## EXERCISE DESCRIPTION
Give the data again exactly as written, skipping any pictures.

## PROVIDED MATERIAL

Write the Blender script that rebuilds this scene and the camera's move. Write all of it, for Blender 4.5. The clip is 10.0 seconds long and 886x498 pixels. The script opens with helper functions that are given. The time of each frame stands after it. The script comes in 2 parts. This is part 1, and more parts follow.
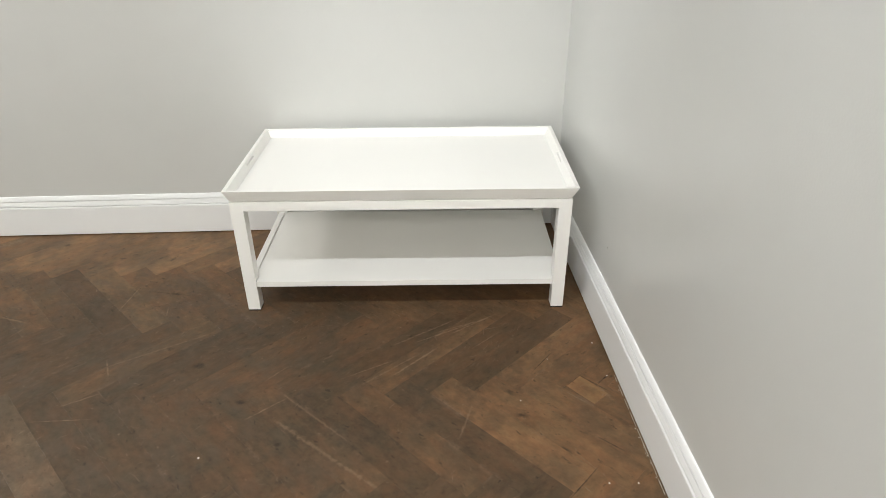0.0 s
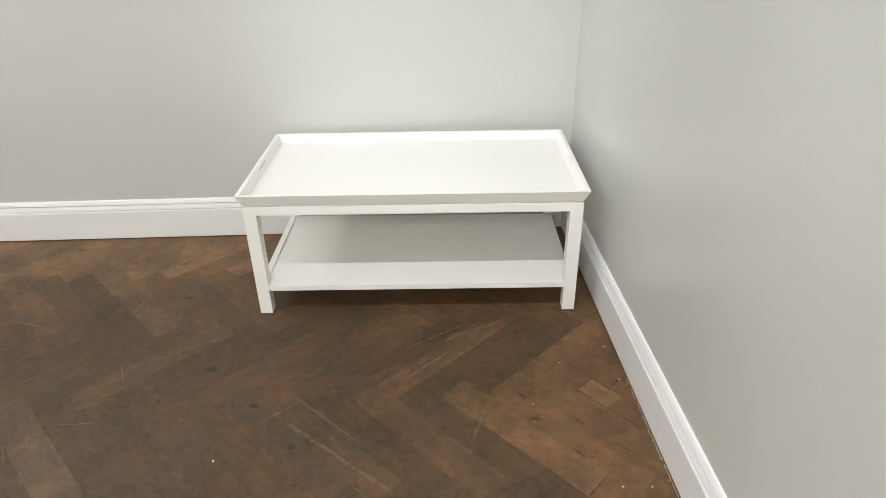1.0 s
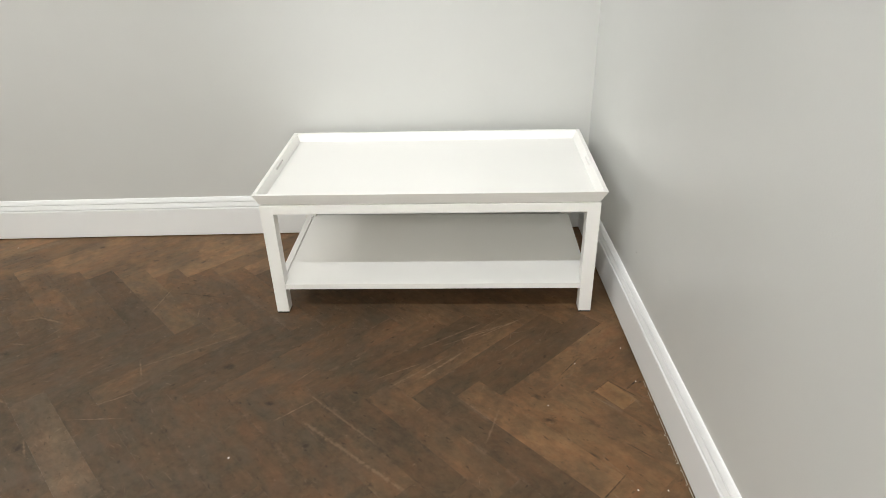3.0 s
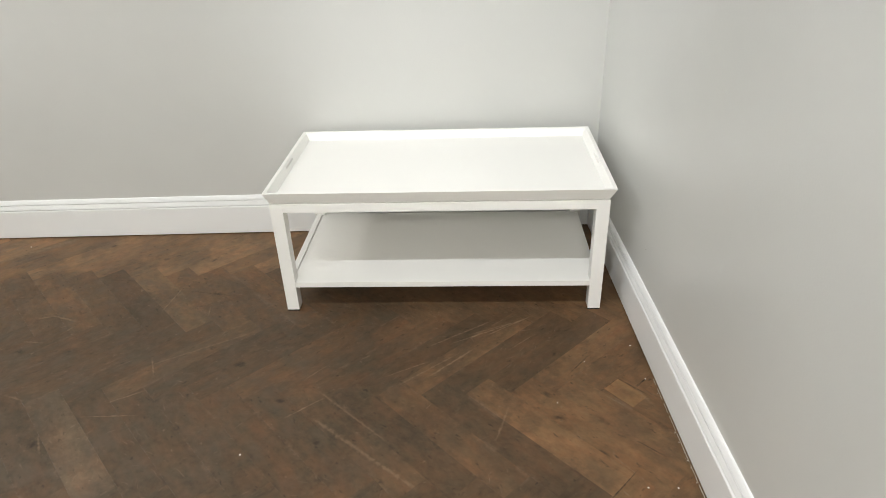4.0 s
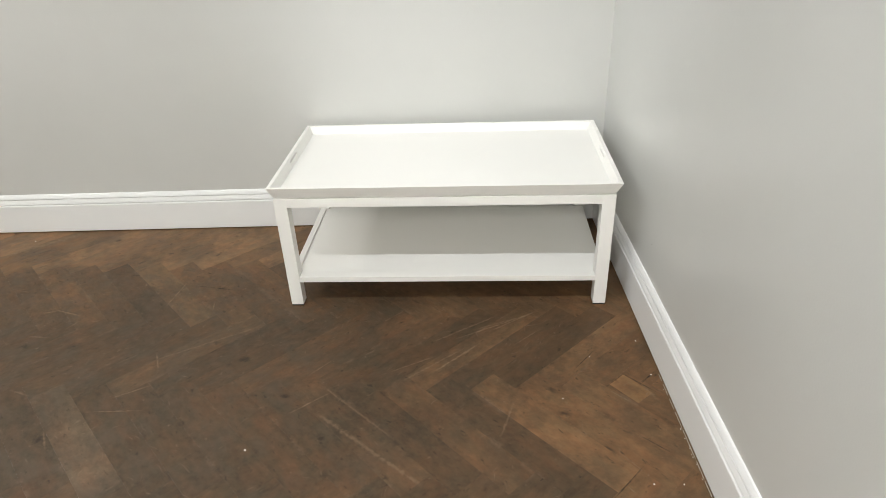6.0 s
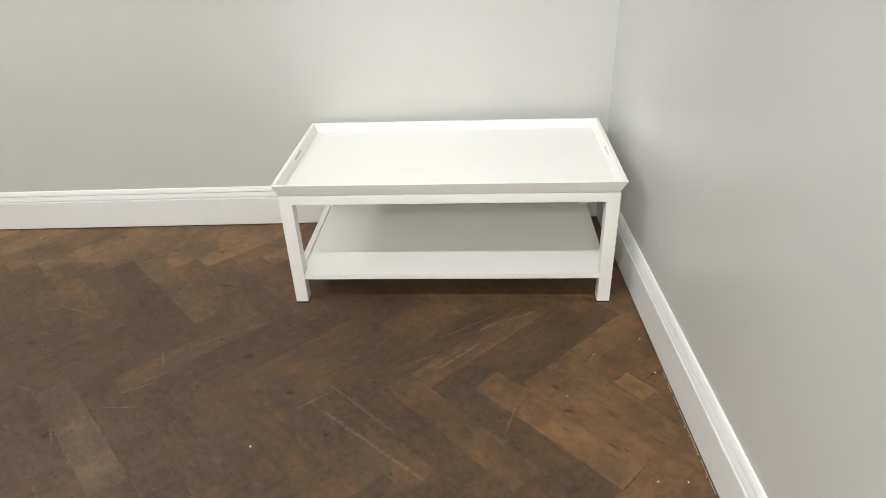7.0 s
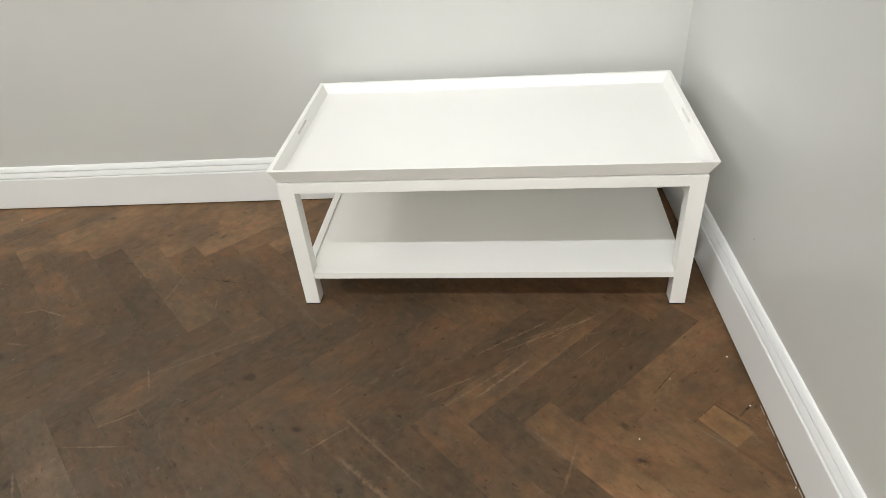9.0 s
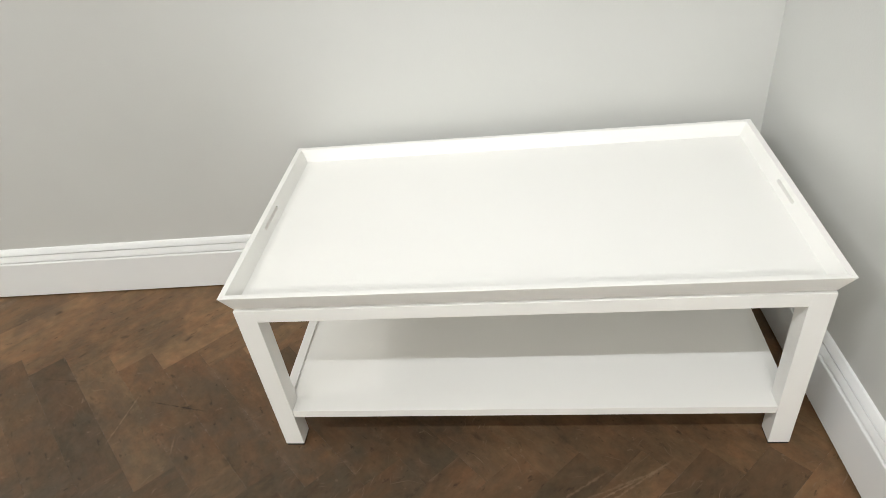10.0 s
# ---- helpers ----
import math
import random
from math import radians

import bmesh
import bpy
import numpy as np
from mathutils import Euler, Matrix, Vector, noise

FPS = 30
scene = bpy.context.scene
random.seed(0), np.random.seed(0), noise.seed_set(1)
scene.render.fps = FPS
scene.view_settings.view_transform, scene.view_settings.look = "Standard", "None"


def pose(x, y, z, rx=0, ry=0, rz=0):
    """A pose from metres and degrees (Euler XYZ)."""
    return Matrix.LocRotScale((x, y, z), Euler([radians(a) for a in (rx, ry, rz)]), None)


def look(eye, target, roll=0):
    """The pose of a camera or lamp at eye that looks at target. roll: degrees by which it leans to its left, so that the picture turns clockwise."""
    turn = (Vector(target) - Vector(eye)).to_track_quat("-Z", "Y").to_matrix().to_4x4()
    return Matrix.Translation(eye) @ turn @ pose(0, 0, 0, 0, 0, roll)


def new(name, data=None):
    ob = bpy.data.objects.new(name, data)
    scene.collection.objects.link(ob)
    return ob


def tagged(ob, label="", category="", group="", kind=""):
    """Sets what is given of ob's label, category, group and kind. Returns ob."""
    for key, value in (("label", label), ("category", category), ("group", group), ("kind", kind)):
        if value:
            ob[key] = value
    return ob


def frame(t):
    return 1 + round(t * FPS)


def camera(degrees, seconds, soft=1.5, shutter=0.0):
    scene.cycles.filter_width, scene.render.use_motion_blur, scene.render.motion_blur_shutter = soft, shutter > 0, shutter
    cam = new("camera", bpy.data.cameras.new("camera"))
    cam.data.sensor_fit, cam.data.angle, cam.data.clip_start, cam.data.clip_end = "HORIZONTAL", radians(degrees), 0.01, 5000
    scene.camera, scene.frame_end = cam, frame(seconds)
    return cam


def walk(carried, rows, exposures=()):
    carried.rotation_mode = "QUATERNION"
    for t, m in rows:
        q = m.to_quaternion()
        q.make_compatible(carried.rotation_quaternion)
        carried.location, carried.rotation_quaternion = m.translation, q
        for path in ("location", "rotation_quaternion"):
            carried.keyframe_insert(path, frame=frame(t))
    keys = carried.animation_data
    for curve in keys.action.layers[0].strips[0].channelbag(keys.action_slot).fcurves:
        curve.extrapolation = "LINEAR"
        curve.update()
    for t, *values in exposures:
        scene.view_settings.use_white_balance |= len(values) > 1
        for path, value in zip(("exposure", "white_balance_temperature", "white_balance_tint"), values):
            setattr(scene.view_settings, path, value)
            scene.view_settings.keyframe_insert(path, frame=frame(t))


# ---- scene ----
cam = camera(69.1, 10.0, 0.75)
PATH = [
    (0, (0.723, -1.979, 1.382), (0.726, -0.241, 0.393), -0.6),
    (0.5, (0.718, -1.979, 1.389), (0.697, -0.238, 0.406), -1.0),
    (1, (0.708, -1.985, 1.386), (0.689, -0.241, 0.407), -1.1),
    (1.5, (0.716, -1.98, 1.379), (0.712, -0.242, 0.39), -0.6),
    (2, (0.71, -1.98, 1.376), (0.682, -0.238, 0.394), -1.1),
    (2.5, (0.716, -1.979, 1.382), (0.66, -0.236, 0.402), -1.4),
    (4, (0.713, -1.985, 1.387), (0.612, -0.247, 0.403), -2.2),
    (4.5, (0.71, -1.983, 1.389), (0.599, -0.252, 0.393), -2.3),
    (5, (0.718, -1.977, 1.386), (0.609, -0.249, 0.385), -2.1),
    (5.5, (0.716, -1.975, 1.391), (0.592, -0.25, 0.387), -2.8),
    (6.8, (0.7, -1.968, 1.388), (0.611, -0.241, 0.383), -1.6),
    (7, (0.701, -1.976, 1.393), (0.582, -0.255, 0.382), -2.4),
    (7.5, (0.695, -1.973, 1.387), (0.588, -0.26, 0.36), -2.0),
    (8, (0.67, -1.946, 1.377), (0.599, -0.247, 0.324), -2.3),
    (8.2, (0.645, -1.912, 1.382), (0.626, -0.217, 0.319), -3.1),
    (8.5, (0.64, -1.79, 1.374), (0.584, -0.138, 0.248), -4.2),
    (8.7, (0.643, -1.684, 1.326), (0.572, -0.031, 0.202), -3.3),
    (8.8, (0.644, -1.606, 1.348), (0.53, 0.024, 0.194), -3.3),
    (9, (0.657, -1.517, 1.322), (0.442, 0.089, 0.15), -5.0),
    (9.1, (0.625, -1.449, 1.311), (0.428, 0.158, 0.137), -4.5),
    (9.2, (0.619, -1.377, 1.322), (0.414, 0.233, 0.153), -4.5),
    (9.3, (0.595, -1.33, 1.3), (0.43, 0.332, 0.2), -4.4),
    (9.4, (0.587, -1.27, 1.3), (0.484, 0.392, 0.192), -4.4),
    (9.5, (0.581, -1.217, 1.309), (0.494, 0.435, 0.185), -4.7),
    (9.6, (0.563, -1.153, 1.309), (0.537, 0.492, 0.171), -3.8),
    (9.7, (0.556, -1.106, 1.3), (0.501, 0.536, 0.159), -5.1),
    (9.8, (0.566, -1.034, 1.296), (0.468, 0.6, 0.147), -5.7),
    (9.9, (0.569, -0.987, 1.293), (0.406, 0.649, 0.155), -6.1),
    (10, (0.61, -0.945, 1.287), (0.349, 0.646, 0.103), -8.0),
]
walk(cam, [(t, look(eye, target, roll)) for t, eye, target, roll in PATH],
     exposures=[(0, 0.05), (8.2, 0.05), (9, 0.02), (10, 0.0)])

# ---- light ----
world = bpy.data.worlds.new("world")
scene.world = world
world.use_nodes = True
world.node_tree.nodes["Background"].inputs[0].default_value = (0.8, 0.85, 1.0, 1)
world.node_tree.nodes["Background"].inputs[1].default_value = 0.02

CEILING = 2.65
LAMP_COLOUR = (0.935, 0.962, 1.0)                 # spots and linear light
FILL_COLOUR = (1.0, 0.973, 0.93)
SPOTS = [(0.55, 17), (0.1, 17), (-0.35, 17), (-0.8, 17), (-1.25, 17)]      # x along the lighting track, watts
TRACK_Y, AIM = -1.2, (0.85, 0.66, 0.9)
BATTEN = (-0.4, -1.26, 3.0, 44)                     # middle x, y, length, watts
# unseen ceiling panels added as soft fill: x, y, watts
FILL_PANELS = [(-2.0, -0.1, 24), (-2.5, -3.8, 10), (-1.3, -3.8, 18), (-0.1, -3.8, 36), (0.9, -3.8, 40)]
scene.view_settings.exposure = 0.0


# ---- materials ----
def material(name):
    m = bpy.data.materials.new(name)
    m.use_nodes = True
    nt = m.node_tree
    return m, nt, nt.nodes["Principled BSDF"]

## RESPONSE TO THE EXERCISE
Write the Blender script that rebuilds this scene and the camera's move. Write all of it, for Blender 4.5. The clip is 10.0 seconds long and 886x498 pixels. The script opens with helper functions that are given. The time of each frame stands after it. The script comes in 2 parts. This is part 1, and more parts follow.
0.0 s
1.0 s
3.0 s
4.0 s
6.0 s
7.0 s
9.0 s
10.0 s
# ---- helpers ----
import math
import random
from math import radians

import bmesh
import bpy
import numpy as np
from mathutils import Euler, Matrix, Vector, noise

FPS = 30
scene = bpy.context.scene
random.seed(0), np.random.seed(0), noise.seed_set(1)
scene.render.fps = FPS
scene.view_settings.view_transform, scene.view_settings.look = "Standard", "None"


def pose(x, y, z, rx=0, ry=0, rz=0):
    """A pose from metres and degrees (Euler XYZ)."""
    return Matrix.LocRotScale((x, y, z), Euler([radians(a) for a in (rx, ry, rz)]), None)


def look(eye, target, roll=0):
    """The pose of a camera or lamp at eye that looks at target. roll: degrees by which it leans to its left, so that the picture turns clockwise."""
    turn = (Vector(target) - Vector(eye)).to_track_quat("-Z", "Y").to_matrix().to_4x4()
    return Matrix.Translation(eye) @ turn @ pose(0, 0, 0, 0, 0, roll)


def new(name, data=None):
    ob = bpy.data.objects.new(name, data)
    scene.collection.objects.link(ob)
    return ob


def tagged(ob, label="", category="", group="", kind=""):
    """Sets what is given of ob's label, category, group and kind. Returns ob."""
    for key, value in (("label", label), ("category", category), ("group", group), ("kind", kind)):
        if value:
            ob[key] = value
    return ob


def frame(t):
    return 1 + round(t * FPS)


def camera(degrees, seconds, soft=1.5, shutter=0.0):
    scene.cycles.filter_width, scene.render.use_motion_blur, scene.render.motion_blur_shutter = soft, shutter > 0, shutter
    cam = new("camera", bpy.data.cameras.new("camera"))
    cam.data.sensor_fit, cam.data.angle, cam.data.clip_start, cam.data.clip_end = "HORIZONTAL", radians(degrees), 0.01, 5000
    scene.camera, scene.frame_end = cam, frame(seconds)
    return cam


def walk(carried, rows, exposures=()):
    carried.rotation_mode = "QUATERNION"
    for t, m in rows:
        q = m.to_quaternion()
        q.make_compatible(carried.rotation_quaternion)
        carried.location, carried.rotation_quaternion = m.translation, q
        for path in ("location", "rotation_quaternion"):
            carried.keyframe_insert(path, frame=frame(t))
    keys = carried.animation_data
    for curve in keys.action.layers[0].strips[0].channelbag(keys.action_slot).fcurves:
        curve.extrapolation = "LINEAR"
        curve.update()
    for t, *values in exposures:
        scene.view_settings.use_white_balance |= len(values) > 1
        for path, value in zip(("exposure", "white_balance_temperature", "white_balance_tint"), values):
            setattr(scene.view_settings, path, value)
            scene.view_settings.keyframe_insert(path, frame=frame(t))


# ---- scene ----
cam = camera(69.1, 10.0, 0.75)
PATH = [
    (0, (0.723, -1.979, 1.382), (0.726, -0.241, 0.393), -0.6),
    (0.5, (0.718, -1.979, 1.389), (0.697, -0.238, 0.406), -1.0),
    (1, (0.708, -1.985, 1.386), (0.689, -0.241, 0.407), -1.1),
    (1.5, (0.716, -1.98, 1.379), (0.712, -0.242, 0.39), -0.6),
    (2, (0.71, -1.98, 1.376), (0.682, -0.238, 0.394), -1.1),
    (2.5, (0.716, -1.979, 1.382), (0.66, -0.236, 0.402), -1.4),
    (4, (0.713, -1.985, 1.387), (0.612, -0.247, 0.403), -2.2),
    (4.5, (0.71, -1.983, 1.389), (0.599, -0.252, 0.393), -2.3),
    (5, (0.718, -1.977, 1.386), (0.609, -0.249, 0.385), -2.1),
    (5.5, (0.716, -1.975, 1.391), (0.592, -0.25, 0.387), -2.8),
    (6.8, (0.7, -1.968, 1.388), (0.611, -0.241, 0.383), -1.6),
    (7, (0.701, -1.976, 1.393), (0.582, -0.255, 0.382), -2.4),
    (7.5, (0.695, -1.973, 1.387), (0.588, -0.26, 0.36), -2.0),
    (8, (0.67, -1.946, 1.377), (0.599, -0.247, 0.324), -2.3),
    (8.2, (0.645, -1.912, 1.382), (0.626, -0.217, 0.319), -3.1),
    (8.5, (0.64, -1.79, 1.374), (0.584, -0.138, 0.248), -4.2),
    (8.7, (0.643, -1.684, 1.326), (0.572, -0.031, 0.202), -3.3),
    (8.8, (0.644, -1.606, 1.348), (0.53, 0.024, 0.194), -3.3),
    (9, (0.657, -1.517, 1.322), (0.442, 0.089, 0.15), -5.0),
    (9.1, (0.625, -1.449, 1.311), (0.428, 0.158, 0.137), -4.5),
    (9.2, (0.619, -1.377, 1.322), (0.414, 0.233, 0.153), -4.5),
    (9.3, (0.595, -1.33, 1.3), (0.43, 0.332, 0.2), -4.4),
    (9.4, (0.587, -1.27, 1.3), (0.484, 0.392, 0.192), -4.4),
    (9.5, (0.581, -1.217, 1.309), (0.494, 0.435, 0.185), -4.7),
    (9.6, (0.563, -1.153, 1.309), (0.537, 0.492, 0.171), -3.8),
    (9.7, (0.556, -1.106, 1.3), (0.501, 0.536, 0.159), -5.1),
    (9.8, (0.566, -1.034, 1.296), (0.468, 0.6, 0.147), -5.7),
    (9.9, (0.569, -0.987, 1.293), (0.406, 0.649, 0.155), -6.1),
    (10, (0.61, -0.945, 1.287), (0.349, 0.646, 0.103), -8.0),
]
walk(cam, [(t, look(eye, target, roll)) for t, eye, target, roll in PATH],
     exposures=[(0, 0.05), (8.2, 0.05), (9, 0.02), (10, 0.0)])

# ---- light ----
world = bpy.data.worlds.new("world")
scene.world = world
world.use_nodes = True
world.node_tree.nodes["Background"].inputs[0].default_value = (0.8, 0.85, 1.0, 1)
world.node_tree.nodes["Background"].inputs[1].default_value = 0.02

CEILING = 2.65
LAMP_COLOUR = (0.935, 0.962, 1.0)                 # spots and linear light
FILL_COLOUR = (1.0, 0.973, 0.93)
SPOTS = [(0.55, 17), (0.1, 17), (-0.35, 17), (-0.8, 17), (-1.25, 17)]      # x along the lighting track, watts
TRACK_Y, AIM = -1.2, (0.85, 0.66, 0.9)
BATTEN = (-0.4, -1.26, 3.0, 44)                     # middle x, y, length, watts
# unseen ceiling panels added as soft fill: x, y, watts
FILL_PANELS = [(-2.0, -0.1, 24), (-2.5, -3.8, 10), (-1.3, -3.8, 18), (-0.1, -3.8, 36), (0.9, -3.8, 40)]
scene.view_settings.exposure = 0.0


# ---- materials ----
def material(name):
    m = bpy.data.materials.new(name)
    m.use_nodes = True
    nt = m.node_tree
    return m, nt, nt.nodes["Principled BSDF"]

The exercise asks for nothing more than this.